New paper: Size effects on the strength and cracking behavior of flawed rocks under uniaxial compression: from laboratory scale to field scale

Our paper on the size effects on the strength and cracking behavior of flawed rocks under uniaxial compression is published in Acta Geotechnica.

Link to the paper

Abstract: The failure behavior of field-scale rock masses has long been studied indirectly through laboratory compression tests on rock specimens with preexisting flaws. However, little to no attention has been paid to size effects on these cracking processes that may be governed by the relative size between the fracture process zone and the rock structure. Here, we investigate such size effects on the compressive strength and cracking behavior of flawed rocks through high-fidelity simulations of mixed-mode fracture in quasi-brittle materials. We perform a series of numerical uniaxial compression tests on geometrically similar gypsum specimens with single and double flaws, across a wide range of sizes from 0.25 times a standard laboratory specimen size to 16 times. The results suggest strong size effects on both the uniaxial compressive strength and cracking patterns. The size effect on the compressive strength appears qualitatively similar to Bažant’s size effect law derived for the tensile strength of notched structures.
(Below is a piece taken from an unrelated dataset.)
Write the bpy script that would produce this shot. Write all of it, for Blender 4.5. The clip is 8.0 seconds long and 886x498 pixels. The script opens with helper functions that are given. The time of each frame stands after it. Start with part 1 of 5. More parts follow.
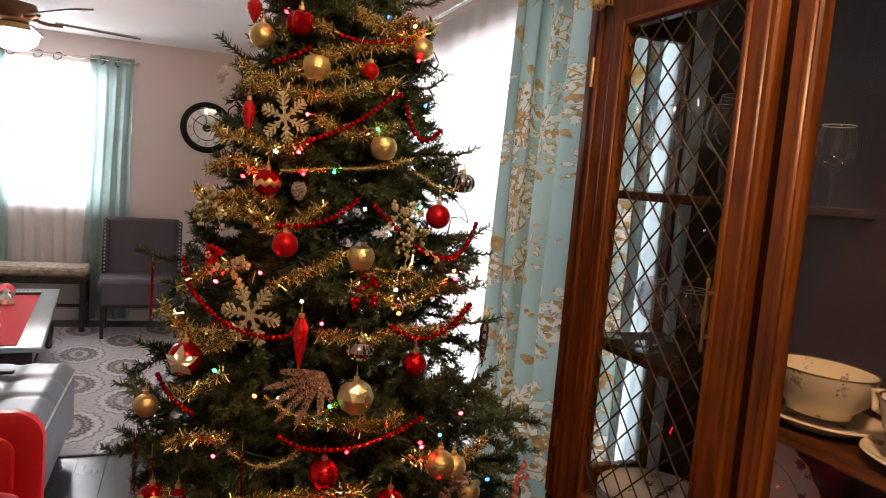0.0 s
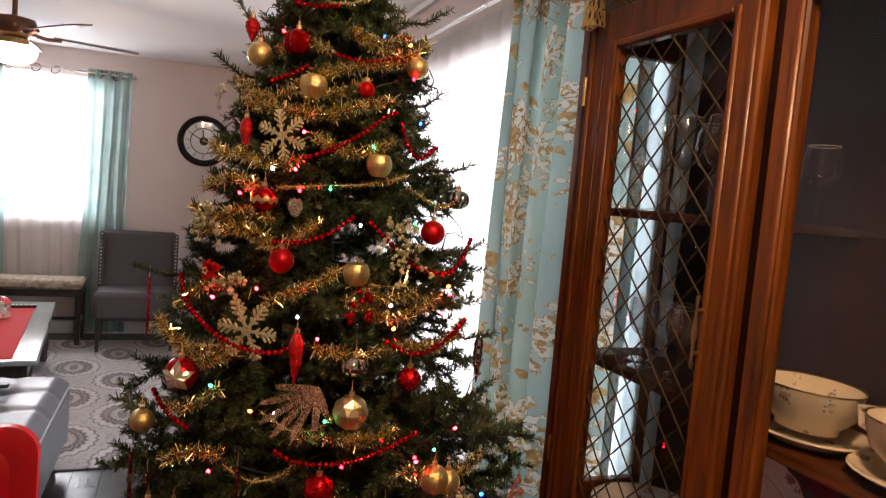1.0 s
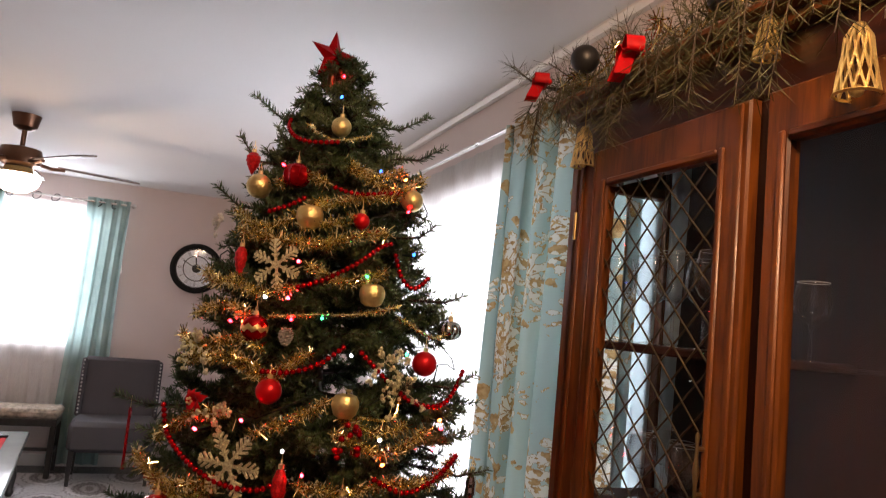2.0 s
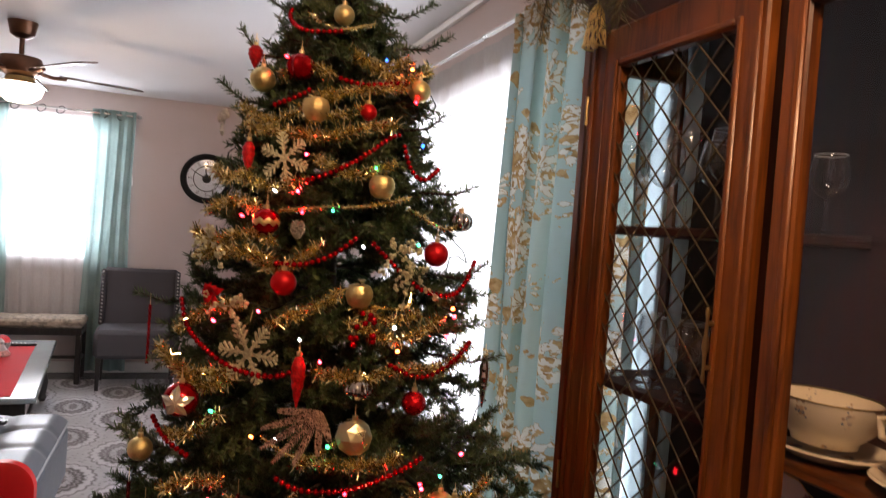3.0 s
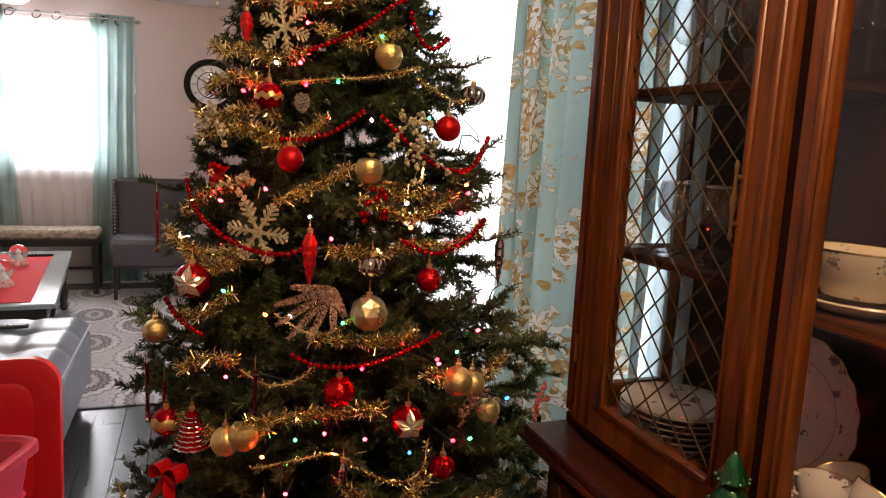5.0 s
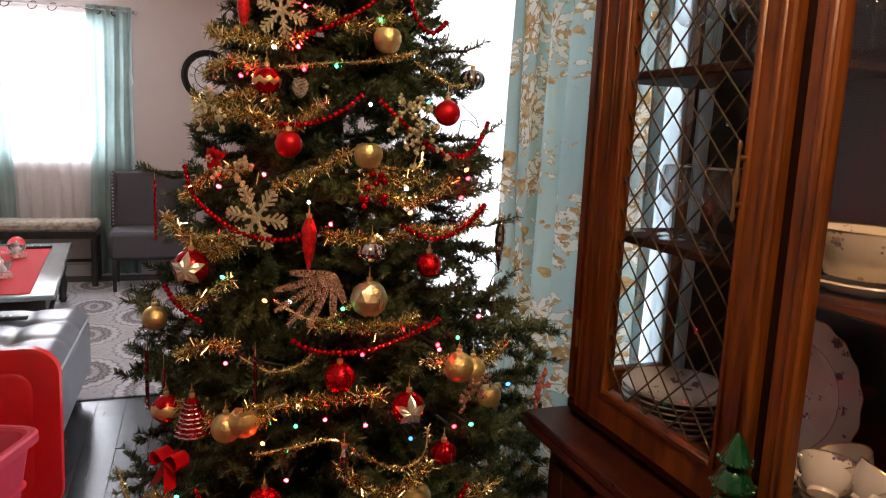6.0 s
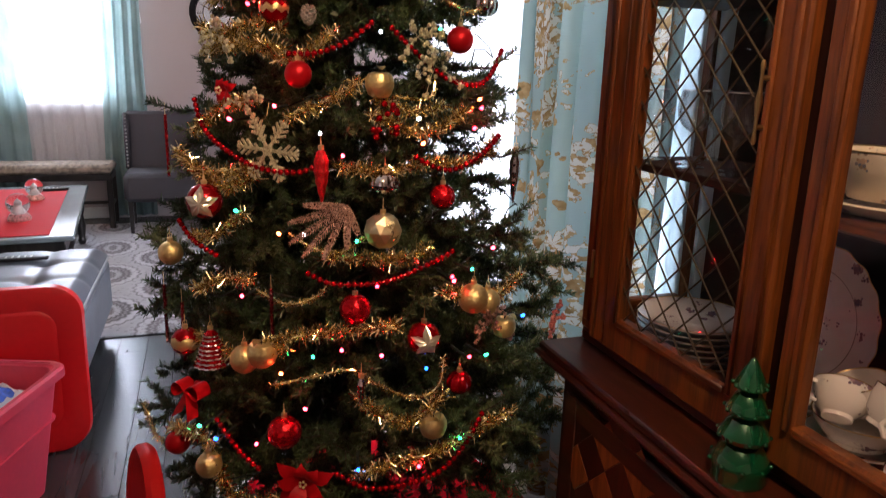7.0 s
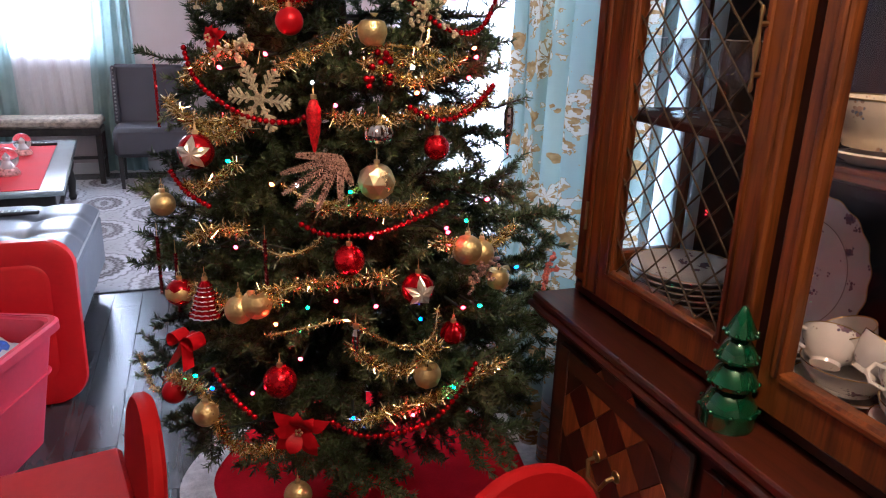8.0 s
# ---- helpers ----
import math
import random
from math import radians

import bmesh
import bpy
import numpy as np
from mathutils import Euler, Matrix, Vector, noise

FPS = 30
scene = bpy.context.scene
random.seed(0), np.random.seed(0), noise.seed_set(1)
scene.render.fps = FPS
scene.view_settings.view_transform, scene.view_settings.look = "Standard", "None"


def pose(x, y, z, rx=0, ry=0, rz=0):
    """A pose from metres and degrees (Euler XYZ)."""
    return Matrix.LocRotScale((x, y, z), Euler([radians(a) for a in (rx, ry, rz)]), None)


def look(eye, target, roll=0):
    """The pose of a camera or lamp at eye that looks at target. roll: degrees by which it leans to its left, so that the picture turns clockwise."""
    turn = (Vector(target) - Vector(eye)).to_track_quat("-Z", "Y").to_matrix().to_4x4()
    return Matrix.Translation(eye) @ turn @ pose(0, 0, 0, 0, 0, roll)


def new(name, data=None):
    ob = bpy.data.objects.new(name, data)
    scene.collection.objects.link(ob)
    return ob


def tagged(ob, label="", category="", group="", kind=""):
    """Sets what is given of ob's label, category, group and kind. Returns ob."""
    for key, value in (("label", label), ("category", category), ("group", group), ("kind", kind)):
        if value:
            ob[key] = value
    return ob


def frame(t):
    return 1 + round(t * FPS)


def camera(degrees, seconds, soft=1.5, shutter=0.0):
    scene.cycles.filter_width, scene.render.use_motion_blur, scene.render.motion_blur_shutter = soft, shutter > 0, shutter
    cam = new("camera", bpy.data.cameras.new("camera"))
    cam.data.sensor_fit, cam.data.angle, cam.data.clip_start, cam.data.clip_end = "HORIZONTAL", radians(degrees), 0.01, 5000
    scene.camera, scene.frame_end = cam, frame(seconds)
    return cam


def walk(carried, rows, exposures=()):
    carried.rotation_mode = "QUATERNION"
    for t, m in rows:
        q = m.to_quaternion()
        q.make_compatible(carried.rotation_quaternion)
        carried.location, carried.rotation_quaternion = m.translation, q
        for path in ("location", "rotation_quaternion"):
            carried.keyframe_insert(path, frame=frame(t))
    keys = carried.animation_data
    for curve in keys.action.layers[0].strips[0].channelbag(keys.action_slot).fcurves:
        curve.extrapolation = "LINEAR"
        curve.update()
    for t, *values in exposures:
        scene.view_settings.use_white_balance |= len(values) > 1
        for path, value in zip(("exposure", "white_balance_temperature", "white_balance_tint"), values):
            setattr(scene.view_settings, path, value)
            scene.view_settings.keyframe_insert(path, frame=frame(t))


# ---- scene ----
cam = camera(64.5, 8.0, soft=1.1, shutter=0.6)
PATH = [
    (0, (0.167, 0.17, 1.492), (0.865, 2.034, 1.292), 4.7),
    (0.5, (0.163, 0.166, 1.497), (0.863, 2.03, 1.304), 4.8),
    (1, (0.164, 0.153, 1.502), (0.87, 2.017, 1.338), 4.8),
    (1.5, (0.158, 0.153, 1.509), (0.852, 2.028, 1.498), 5.3),
    (1.7, (0.159, 0.156, 1.508), (0.866, 2.024, 1.616), 5.7),
    (2.2, (0.16, 0.16, 1.498), (0.862, 2.03, 1.72), 5.5),
    (2.8, (0.164, 0.165, 1.475), (0.842, 2.046, 1.462), 4.5),
    (3, (0.168, 0.166, 1.461), (0.863, 2.041, 1.408), 4.2),
    (3.5, (0.18, 0.177, 1.433), (0.896, 2.037, 1.272), 4.0),
    (4, (0.184, 0.191, 1.404), (0.89, 2.044, 1.142), 3.5),
    (4.5, (0.183, 0.203, 1.394), (0.851, 2.07, 1.128), 3.0),
    (4.7, (0.185, 0.205, 1.386), (0.852, 2.069, 1.099), 2.9),
    (6, (0.187, 0.214, 1.361), (0.858, 2.07, 1.037), 2.5),
    (6.5, (0.188, 0.209, 1.348), (0.834, 2.056, 0.932), 1.9),
    (7, (0.192, 0.219, 1.341), (0.817, 2.055, 0.85), 1.7),
    (7.5, (0.192, 0.219, 1.331), (0.814, 2.028, 0.748), 1.7),
    (8, (0.19, 0.217, 1.328), (0.826, 2.014, 0.722), 1.9),
]
EXPOSURES = [(0.0, -0.07, 6900, 22), (3.0, -0.16, 6600, 22), (4.5, 0.03, 6950, 22), (6.0, 0.08, 6550, 22), (7.0, 0.08, 5950, 22), (8.0, 0.52, 5350, 22)]
walk(cam, [(t, look(eye, target, roll)) for t, eye, target, roll in PATH], EXPOSURES)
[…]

However, the quantitative changes in the strength deviate from the existing size effect law which does not account for mixed-mode fracture. As for the cracking behavior, three types of cracking patterns per flaw configuration are identified as the specimen size changes. Remarkably, the cracking patterns that emerge at the field scale, where the size of the fracture process zone is negligible, are analogous to those observed from laboratory experiments on highly brittle materials. The findings of this work provide important insights into how to bridge observations on rock fracturing processes across scales.